In the ultimate analysis, argues P. Parameswaran, unarguably one of the finest interpreters of Sanatana Dharma in our age, an ardent and profound narrator of Kerala’s spiritual, cultural, social and political psyche, Sri Narayana Guru was, “an ideal Sannyasin. A Hindu Sannyasin would be a more appropriate word.” That qualification aptly describes the essence of Sri Narayana Guru’s personality and the source of his spiritual and social action as a continuum and expression of the essence of Sanatana Dharma. In the words of P. Parameswaran, Sri Narayana Guru practised penance and religious austerities prescribed by the Hindu tradition:

“…He wrote treatises on the perennial philosophy of the Hindu religion. He built temples and installed in them idols of God and Goddesses in keeping with the religious conception of the Hindu. To install even a lighted lamp in lieu of an image is in true Hindu tradition. He strongly discouraged conversions of the Hindus. The Guru taught that each one should practice his own religion with intense faith and then also learn to love and respect other religions. This was his prescription for eradicating religious strife. It is neither the negation of religion nor the creation of new ones…”

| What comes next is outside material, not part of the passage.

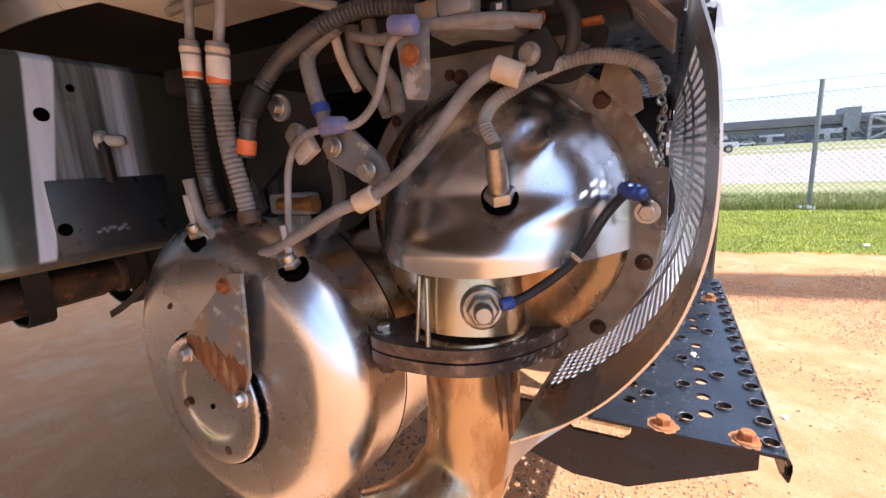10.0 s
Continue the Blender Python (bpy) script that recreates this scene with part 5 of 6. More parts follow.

In any assessment of Sri Narayana Guru’s epic life and contributions, one ought to necessarily resort to the authentic and profound appreciations and interpretations of the likes of Swami Ranganathananda and P. Parameswaran. Both stalwarts, sons of Kerala who went on to evolve into illustrious sons of Bharat Mata. Both of them towering seers, interpreters and chroniclers of India’s spiritual and cultural evolution and unfolding.

When these exist before us, the assessment of Pinarayi Vijayan must be obligatorily dismissed and dumped as pure balderdash, as the rantings of an ageing and disoriented communist.